**EXTRACTED INFORMATION**.
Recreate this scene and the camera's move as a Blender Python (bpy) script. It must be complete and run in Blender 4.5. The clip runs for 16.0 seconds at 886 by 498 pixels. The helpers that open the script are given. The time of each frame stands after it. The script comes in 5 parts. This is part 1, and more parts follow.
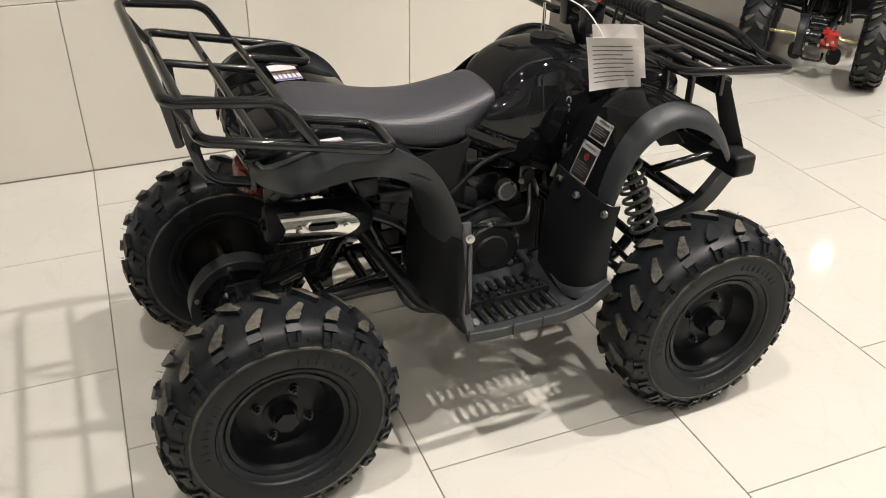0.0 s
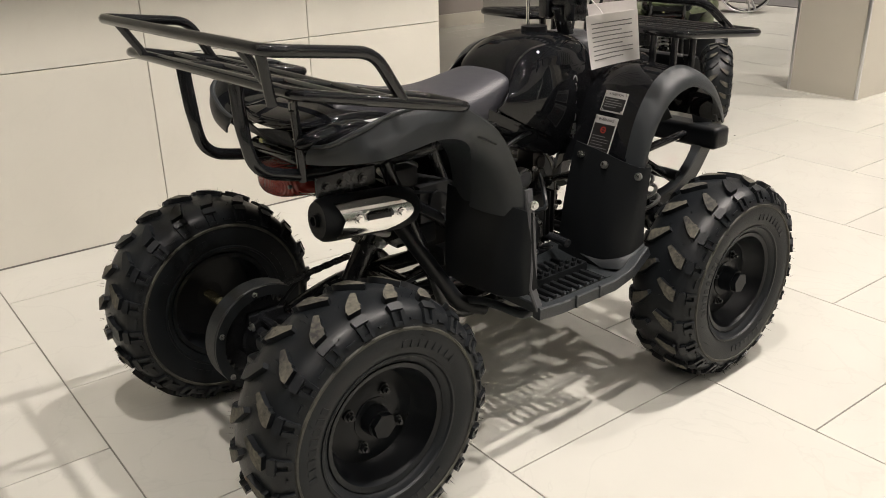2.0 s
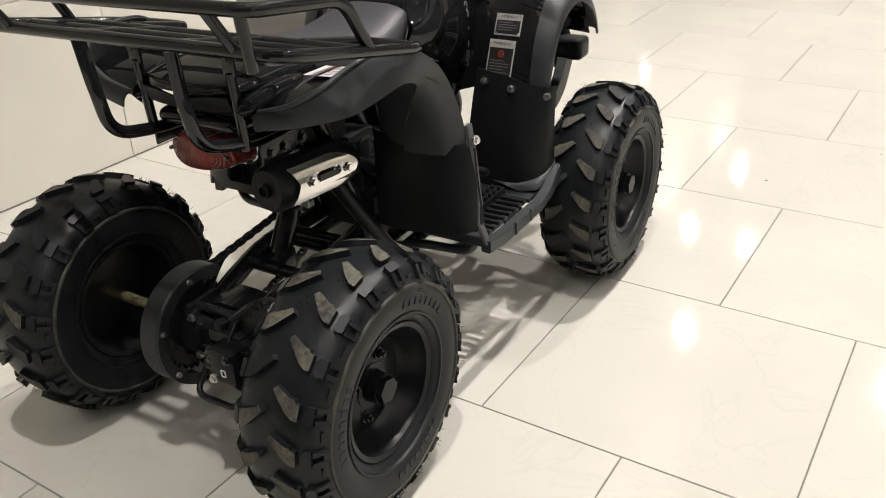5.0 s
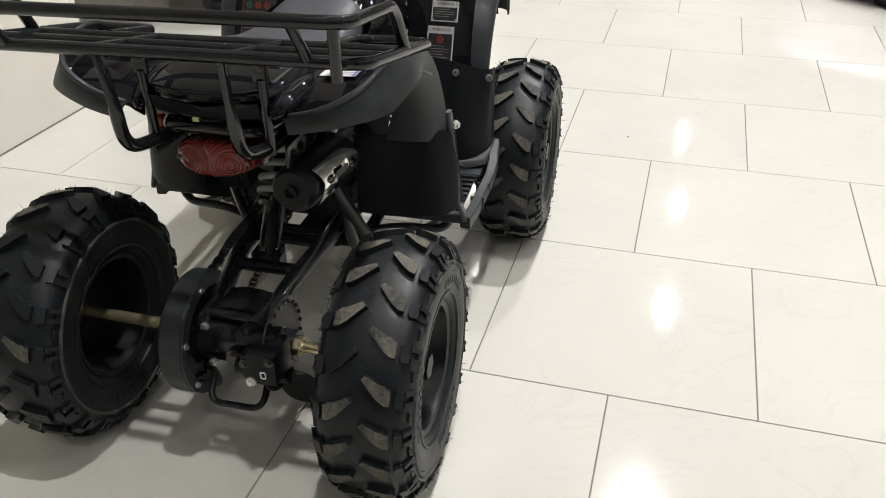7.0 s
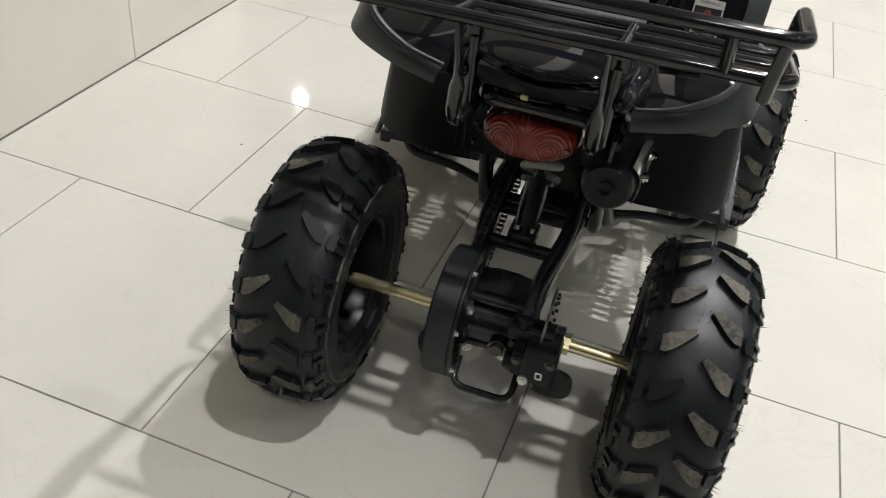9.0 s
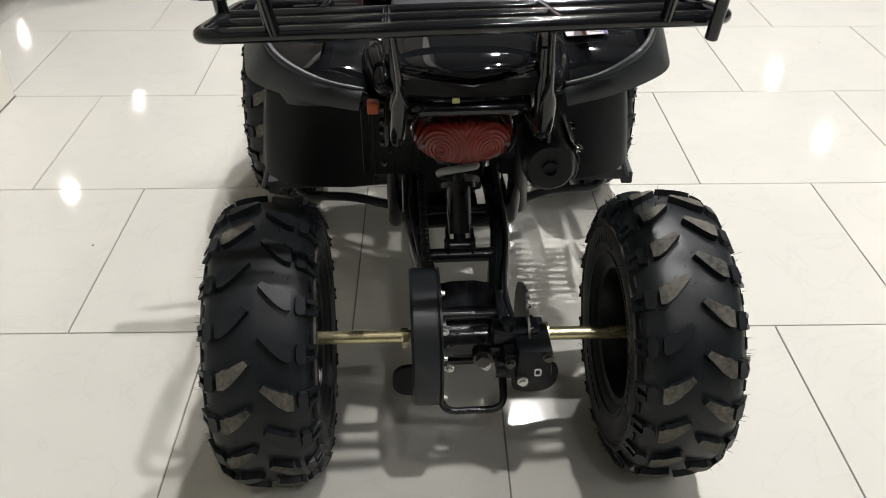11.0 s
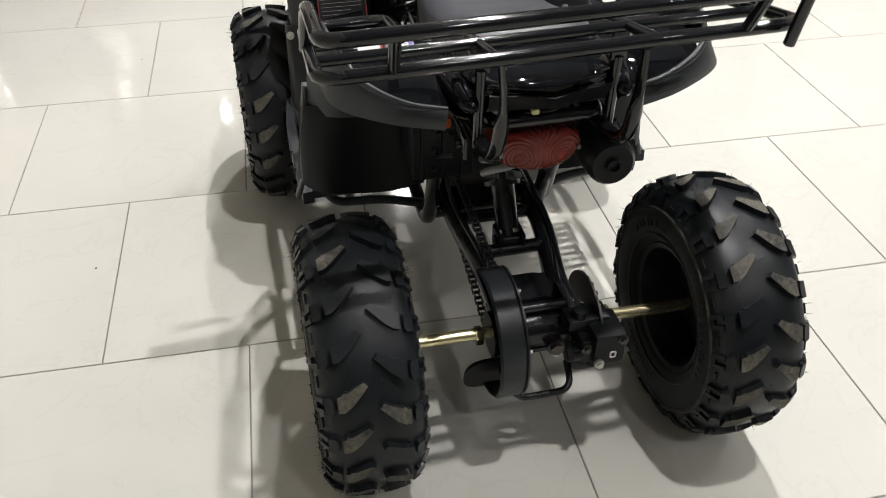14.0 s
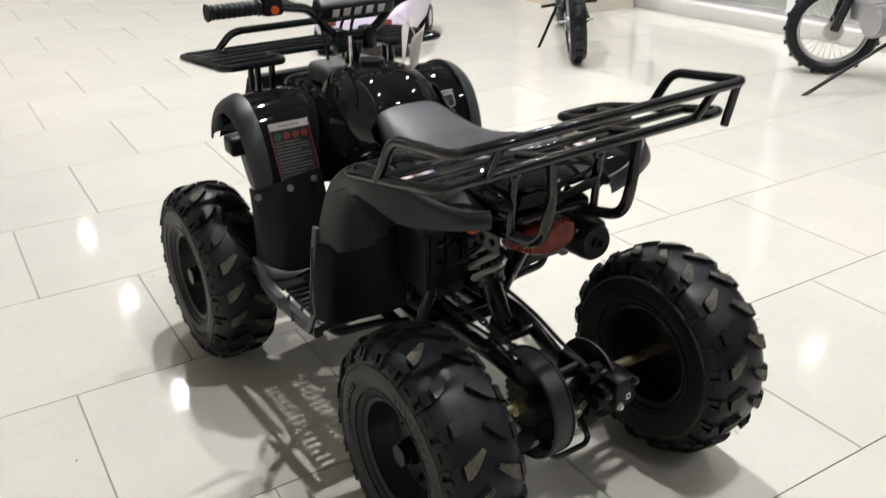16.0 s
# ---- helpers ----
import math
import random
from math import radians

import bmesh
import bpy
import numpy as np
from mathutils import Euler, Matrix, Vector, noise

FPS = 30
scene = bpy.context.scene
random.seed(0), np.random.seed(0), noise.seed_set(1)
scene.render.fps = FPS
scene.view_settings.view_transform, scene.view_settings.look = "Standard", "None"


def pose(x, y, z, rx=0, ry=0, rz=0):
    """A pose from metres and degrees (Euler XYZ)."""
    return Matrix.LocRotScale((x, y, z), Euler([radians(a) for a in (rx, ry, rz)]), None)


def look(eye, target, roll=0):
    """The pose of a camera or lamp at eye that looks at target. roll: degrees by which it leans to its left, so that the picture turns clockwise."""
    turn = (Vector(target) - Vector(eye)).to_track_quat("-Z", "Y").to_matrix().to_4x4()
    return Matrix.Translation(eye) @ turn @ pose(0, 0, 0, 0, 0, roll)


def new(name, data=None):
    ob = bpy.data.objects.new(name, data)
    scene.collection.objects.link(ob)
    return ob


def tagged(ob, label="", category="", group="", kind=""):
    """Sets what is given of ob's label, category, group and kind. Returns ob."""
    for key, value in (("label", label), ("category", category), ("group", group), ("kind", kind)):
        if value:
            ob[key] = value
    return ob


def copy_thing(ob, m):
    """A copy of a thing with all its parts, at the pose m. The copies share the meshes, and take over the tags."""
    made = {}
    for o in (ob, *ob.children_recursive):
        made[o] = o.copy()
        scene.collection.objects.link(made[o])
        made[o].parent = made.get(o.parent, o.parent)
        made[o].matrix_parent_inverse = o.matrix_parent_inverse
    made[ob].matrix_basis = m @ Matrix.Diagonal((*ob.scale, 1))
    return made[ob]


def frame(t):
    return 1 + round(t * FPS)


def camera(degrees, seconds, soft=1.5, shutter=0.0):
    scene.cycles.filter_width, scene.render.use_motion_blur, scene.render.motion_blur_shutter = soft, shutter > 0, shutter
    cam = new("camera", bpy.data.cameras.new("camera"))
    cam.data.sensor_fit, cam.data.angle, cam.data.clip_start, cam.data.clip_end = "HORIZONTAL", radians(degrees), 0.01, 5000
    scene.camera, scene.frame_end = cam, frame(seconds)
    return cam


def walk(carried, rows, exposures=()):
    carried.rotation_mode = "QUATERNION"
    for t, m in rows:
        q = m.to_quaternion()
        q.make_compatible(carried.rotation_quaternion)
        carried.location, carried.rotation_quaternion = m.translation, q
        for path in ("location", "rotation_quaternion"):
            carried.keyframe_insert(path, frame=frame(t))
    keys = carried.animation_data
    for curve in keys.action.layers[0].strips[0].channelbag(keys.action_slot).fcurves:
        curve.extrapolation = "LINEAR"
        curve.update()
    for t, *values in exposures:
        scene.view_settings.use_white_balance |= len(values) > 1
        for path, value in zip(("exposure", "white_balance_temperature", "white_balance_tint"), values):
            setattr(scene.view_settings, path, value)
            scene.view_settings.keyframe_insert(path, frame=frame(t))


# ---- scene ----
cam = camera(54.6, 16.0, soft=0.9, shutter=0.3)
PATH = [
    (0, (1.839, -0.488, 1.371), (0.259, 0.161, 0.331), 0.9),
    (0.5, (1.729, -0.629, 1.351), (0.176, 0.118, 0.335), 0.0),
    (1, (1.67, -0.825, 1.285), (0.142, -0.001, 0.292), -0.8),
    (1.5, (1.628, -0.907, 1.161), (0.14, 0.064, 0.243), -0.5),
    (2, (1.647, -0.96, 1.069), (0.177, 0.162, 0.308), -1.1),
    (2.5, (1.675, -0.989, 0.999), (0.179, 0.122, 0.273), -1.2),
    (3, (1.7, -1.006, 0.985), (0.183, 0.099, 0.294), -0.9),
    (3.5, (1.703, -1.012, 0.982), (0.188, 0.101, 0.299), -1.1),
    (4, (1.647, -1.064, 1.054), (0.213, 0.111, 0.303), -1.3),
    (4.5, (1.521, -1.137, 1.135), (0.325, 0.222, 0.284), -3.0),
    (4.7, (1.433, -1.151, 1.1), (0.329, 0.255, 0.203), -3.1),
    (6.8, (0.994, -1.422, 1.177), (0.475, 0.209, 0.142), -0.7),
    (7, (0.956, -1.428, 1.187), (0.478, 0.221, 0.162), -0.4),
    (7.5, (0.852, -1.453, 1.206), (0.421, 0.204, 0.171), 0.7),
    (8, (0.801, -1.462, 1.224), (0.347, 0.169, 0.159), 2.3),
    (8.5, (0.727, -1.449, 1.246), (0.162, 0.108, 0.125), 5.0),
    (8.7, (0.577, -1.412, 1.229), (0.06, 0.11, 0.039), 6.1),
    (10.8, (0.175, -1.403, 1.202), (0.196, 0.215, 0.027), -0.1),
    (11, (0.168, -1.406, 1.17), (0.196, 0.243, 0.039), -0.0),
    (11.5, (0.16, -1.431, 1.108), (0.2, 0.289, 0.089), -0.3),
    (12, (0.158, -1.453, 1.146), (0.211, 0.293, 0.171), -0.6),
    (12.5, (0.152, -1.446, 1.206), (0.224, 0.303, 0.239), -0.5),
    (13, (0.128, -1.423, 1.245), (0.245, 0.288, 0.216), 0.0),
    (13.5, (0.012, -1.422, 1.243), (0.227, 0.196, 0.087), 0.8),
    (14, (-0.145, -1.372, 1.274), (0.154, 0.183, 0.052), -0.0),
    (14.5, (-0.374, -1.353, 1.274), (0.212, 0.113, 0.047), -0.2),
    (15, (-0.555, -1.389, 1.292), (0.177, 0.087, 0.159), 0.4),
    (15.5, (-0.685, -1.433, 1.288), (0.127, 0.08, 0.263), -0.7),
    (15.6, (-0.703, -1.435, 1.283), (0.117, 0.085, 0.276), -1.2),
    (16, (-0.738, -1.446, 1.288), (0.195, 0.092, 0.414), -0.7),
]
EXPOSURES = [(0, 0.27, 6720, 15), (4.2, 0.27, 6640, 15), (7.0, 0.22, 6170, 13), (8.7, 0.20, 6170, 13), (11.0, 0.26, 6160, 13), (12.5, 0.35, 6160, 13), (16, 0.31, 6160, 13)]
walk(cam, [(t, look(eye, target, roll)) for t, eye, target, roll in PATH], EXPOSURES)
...
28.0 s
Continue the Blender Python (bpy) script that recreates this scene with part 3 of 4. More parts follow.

**EXERCISE**.
For each line of the listing that holds the word "name", show that line.

**THE RESPONSE**.
def new(name, data=None):
    ob = bpy.data.objects.new(name, data)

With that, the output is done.